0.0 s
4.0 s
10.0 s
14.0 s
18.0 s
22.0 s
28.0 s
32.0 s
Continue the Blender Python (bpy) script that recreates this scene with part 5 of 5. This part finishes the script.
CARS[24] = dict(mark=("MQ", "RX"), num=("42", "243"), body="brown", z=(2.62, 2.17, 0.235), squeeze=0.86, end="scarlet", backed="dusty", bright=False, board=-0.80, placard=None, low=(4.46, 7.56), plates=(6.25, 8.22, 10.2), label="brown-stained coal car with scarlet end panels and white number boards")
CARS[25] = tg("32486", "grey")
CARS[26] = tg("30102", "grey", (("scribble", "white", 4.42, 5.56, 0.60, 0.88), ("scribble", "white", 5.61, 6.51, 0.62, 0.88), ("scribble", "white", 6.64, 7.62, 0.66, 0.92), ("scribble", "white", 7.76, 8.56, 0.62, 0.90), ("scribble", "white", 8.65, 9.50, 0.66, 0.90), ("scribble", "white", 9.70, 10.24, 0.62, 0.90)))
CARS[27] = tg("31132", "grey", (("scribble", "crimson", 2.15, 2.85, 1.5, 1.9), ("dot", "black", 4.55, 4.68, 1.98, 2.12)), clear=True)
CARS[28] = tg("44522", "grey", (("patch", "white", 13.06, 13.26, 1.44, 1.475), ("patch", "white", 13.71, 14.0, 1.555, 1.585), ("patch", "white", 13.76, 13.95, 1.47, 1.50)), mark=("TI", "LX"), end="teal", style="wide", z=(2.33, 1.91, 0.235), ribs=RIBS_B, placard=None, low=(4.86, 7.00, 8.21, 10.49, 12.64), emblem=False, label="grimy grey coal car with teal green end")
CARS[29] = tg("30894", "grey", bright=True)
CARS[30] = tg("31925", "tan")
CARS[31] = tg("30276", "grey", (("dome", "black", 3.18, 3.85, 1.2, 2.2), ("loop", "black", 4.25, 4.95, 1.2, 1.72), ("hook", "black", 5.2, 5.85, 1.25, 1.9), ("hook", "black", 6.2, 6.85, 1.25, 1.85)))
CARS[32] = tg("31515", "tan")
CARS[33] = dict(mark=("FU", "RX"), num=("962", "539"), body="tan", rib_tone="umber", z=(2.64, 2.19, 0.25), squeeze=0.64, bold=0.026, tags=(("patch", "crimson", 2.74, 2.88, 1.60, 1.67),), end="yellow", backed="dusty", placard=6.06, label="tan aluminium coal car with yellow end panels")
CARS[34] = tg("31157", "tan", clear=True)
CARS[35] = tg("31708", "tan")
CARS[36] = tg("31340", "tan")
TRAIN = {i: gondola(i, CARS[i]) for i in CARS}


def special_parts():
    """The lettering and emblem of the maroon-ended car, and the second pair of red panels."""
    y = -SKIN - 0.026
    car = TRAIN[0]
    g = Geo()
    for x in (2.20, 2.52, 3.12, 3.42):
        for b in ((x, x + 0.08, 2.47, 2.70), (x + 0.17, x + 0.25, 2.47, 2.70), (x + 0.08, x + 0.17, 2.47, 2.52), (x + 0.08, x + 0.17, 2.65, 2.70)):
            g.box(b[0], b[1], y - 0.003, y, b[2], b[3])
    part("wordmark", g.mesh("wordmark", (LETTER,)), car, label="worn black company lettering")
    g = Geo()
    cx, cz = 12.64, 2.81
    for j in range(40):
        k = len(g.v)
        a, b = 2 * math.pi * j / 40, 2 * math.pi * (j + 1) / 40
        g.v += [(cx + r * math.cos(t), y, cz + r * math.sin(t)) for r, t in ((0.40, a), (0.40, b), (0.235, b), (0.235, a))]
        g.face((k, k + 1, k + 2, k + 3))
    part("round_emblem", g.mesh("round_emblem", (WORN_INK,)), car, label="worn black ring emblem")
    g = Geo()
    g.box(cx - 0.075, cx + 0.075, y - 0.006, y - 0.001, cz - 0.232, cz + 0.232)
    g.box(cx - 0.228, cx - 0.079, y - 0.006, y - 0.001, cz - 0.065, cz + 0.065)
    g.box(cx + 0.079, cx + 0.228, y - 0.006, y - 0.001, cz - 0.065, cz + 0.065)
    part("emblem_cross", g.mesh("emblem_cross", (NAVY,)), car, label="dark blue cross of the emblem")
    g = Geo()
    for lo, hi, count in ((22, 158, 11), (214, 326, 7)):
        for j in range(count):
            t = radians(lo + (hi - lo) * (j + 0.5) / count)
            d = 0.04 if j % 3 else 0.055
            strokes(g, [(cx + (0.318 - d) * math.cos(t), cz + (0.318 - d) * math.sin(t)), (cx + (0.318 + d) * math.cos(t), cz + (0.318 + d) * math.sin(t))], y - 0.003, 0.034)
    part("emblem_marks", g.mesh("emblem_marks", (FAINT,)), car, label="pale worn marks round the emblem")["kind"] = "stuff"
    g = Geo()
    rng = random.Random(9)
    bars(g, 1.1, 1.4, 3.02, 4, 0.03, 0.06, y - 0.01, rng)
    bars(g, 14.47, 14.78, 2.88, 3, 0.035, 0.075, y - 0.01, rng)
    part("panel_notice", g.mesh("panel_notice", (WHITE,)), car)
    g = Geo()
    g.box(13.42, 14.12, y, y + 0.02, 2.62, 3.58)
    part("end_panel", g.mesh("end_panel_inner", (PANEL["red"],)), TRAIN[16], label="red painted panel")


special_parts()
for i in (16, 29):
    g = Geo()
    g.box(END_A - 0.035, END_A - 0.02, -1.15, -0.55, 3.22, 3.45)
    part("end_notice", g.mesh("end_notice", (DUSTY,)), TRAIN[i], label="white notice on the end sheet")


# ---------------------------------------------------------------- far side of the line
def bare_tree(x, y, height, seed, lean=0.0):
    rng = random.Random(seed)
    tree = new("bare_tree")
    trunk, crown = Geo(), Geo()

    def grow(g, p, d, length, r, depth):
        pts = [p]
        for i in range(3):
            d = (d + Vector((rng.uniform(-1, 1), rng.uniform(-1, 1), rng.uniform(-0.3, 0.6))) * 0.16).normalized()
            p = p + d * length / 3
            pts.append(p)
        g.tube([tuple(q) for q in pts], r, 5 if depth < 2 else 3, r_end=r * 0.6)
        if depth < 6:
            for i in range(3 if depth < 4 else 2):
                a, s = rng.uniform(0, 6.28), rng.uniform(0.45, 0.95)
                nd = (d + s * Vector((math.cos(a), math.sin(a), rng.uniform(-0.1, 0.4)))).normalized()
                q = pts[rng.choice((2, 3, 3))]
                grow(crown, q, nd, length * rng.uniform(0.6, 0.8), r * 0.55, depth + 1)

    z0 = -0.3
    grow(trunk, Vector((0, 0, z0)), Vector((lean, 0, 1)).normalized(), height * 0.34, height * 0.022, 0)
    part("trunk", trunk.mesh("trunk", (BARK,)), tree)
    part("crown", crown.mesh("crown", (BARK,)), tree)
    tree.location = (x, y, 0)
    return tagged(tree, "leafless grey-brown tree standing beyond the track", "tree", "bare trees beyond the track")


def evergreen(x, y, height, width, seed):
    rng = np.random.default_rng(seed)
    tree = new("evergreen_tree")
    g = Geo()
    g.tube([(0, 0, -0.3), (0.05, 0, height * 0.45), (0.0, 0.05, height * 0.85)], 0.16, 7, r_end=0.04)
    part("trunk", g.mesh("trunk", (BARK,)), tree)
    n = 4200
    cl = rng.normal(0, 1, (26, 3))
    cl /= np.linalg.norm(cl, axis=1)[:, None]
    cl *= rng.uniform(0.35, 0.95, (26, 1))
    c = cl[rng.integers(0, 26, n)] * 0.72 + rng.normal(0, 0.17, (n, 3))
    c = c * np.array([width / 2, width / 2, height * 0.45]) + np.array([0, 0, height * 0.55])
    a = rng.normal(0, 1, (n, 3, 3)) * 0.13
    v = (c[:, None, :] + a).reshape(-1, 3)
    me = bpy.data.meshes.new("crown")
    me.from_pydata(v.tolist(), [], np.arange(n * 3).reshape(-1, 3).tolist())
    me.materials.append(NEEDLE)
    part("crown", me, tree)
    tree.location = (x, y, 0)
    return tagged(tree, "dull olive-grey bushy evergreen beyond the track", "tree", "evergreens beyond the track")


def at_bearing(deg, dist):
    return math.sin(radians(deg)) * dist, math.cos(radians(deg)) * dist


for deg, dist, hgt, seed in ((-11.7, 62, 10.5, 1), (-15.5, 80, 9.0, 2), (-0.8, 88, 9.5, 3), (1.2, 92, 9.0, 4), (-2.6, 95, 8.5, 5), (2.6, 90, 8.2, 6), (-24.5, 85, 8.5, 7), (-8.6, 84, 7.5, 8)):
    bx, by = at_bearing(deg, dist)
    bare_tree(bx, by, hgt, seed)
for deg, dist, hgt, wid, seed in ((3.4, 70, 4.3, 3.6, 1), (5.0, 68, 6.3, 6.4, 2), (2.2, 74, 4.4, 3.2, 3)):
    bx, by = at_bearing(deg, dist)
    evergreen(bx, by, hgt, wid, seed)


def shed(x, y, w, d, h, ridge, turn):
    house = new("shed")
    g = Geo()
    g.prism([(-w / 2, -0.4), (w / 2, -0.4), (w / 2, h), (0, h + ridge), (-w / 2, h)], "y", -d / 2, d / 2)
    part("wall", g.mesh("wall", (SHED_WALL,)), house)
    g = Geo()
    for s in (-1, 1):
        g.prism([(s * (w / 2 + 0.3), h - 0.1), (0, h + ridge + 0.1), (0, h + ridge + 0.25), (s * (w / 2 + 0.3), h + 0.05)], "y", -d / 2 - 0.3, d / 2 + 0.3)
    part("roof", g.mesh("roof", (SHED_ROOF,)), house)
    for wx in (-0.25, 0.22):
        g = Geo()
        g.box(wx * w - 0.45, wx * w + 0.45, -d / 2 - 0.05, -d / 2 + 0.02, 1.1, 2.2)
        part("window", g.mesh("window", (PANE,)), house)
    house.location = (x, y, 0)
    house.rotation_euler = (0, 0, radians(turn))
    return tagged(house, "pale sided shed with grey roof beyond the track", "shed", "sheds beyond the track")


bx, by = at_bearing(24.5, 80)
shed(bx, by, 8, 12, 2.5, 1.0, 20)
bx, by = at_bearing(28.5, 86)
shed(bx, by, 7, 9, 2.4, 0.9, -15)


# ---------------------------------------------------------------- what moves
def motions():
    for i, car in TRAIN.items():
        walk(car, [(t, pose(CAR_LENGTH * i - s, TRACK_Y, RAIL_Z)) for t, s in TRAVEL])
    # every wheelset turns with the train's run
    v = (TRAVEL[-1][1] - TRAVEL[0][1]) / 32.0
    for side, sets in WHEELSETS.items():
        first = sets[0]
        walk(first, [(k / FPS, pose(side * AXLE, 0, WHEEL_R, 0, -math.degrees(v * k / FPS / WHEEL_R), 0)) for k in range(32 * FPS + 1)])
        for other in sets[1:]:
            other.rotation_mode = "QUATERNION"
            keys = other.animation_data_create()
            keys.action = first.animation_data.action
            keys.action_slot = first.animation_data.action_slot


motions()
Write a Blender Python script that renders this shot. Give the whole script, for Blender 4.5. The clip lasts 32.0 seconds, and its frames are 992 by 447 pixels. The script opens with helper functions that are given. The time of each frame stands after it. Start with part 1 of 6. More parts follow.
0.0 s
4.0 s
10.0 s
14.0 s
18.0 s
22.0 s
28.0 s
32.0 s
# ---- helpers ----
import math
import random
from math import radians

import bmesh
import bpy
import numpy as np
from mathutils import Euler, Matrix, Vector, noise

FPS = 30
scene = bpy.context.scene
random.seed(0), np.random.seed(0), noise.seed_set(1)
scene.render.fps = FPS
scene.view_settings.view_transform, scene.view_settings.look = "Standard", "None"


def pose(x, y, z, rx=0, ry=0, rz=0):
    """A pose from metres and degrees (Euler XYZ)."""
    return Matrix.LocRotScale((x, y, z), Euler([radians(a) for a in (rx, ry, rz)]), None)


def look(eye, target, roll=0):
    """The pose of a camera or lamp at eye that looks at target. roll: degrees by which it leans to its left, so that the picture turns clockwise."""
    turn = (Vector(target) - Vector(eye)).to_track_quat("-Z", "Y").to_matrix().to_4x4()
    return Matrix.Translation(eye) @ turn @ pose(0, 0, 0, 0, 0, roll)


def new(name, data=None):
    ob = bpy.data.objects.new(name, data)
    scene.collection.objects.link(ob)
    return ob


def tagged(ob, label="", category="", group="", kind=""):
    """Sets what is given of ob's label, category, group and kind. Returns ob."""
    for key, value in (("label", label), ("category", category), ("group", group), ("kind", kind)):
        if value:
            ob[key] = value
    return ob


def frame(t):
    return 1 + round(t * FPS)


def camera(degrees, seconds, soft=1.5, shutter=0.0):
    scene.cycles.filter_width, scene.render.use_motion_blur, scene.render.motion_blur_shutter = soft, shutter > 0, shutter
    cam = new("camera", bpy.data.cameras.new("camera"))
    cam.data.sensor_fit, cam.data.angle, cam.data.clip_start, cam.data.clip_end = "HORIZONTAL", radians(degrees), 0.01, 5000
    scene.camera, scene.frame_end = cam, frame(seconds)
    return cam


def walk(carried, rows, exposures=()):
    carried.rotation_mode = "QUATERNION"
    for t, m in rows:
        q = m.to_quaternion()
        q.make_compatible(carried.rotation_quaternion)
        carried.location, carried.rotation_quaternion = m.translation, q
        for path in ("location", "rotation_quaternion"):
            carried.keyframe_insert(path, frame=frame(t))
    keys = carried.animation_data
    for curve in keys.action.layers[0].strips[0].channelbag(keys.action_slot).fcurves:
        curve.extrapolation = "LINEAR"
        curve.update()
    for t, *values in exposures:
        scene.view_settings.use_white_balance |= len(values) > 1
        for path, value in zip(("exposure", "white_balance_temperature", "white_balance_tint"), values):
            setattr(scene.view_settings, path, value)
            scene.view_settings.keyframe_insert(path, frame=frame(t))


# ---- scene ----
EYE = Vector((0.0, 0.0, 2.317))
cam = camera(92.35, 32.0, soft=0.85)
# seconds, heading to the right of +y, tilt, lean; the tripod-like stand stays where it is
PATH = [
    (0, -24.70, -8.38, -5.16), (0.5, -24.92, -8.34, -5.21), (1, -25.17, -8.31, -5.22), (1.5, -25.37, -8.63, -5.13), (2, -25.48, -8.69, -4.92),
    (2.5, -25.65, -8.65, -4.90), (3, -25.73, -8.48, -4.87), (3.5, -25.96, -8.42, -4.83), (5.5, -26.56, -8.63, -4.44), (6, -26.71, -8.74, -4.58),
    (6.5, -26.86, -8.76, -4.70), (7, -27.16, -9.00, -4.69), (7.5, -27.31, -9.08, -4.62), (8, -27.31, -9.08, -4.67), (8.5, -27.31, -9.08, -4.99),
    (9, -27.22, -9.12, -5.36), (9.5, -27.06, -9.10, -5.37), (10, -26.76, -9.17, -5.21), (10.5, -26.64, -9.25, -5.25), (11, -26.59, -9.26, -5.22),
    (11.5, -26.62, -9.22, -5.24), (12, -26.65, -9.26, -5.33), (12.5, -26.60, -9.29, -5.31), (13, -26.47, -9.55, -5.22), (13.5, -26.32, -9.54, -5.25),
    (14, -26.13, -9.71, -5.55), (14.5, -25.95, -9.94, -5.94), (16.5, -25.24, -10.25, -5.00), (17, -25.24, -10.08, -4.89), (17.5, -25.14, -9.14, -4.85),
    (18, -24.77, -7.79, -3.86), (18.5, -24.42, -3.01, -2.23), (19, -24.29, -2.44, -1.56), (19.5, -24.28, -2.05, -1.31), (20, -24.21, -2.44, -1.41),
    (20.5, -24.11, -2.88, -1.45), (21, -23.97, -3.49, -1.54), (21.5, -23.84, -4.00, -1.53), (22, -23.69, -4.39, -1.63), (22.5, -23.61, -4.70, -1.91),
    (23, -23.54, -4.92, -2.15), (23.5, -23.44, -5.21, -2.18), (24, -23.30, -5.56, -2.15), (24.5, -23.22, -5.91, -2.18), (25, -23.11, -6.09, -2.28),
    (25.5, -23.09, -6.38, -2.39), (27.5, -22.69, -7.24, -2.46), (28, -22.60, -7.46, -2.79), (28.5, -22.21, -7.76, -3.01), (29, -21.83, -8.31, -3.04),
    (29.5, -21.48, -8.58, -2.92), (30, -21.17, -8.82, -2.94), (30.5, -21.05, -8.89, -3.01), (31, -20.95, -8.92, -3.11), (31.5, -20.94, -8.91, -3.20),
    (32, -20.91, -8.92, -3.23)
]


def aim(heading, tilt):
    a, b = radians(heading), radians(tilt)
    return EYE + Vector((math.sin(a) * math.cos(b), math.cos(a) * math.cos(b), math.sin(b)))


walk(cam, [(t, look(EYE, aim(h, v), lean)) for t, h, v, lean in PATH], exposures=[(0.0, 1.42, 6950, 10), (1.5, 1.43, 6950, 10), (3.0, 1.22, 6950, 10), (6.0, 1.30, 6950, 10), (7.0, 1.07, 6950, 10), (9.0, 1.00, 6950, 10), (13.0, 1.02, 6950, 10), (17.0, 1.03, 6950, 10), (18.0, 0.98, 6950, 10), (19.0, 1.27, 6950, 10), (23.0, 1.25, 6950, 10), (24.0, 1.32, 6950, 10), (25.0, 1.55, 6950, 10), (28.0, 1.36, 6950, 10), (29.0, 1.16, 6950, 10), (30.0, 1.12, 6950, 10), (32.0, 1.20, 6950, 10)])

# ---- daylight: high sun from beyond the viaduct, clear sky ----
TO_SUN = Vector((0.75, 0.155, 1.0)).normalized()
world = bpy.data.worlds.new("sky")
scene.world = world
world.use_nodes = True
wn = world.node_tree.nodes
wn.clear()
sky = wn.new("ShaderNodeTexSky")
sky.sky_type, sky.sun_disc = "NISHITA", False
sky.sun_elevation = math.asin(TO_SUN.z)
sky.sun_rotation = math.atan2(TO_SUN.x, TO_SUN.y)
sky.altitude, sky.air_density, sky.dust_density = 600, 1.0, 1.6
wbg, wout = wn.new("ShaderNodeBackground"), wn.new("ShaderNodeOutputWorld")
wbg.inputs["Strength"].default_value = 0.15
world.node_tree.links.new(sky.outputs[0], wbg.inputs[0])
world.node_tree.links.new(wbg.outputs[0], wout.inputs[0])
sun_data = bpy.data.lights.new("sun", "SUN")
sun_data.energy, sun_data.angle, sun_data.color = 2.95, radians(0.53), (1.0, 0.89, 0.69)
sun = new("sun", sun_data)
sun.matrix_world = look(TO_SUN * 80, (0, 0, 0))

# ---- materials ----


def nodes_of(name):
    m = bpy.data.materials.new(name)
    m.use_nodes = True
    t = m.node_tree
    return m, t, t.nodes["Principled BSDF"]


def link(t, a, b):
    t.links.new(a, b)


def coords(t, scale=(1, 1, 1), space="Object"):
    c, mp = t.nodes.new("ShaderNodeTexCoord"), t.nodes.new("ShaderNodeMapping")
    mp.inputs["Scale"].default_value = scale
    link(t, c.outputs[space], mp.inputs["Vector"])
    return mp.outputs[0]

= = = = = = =

Exercise prompt:
Copy out only the lines above from the one with "radians(degrees), 0.01, 5000" to the one with "scene.view_settings.keyframe_insert(path, frame=frame(t))", inclusive, exactly as they stand.

In response:
    cam.data.sensor_fit, cam.data.angle, cam.data.clip_start, cam.data.clip_end = "HORIZONTAL", radians(degrees), 0.01, 5000
    scene.camera, scene.frame_end = cam, frame(seconds)
    return cam


def walk(carried, rows, exposures=()):
    carried.rotation_mode = "QUATERNION"
    for t, m in rows:
        q = m.to_quaternion()
        q.make_compatible(carried.rotation_quaternion)
        carried.location, carried.rotation_quaternion = m.translation, q
        for path in ("location", "rotation_quaternion"):
            carried.keyframe_insert(path, frame=frame(t))
    keys = carried.animation_data
    for curve in keys.action.layers[0].strips[0].channelbag(keys.action_slot).fcurves:
        curve.extrapolation = "LINEAR"
        curve.update()
    for t, *values in exposures:
        scene.view_settings.use_white_balance |= len(values) > 1
        for path, value in zip(("exposure", "white_balance_temperature", "white_balance_tint"), values):
            setattr(scene.view_settings, path, value)
            scene.view_settings.keyframe_insert(path, frame=frame(t))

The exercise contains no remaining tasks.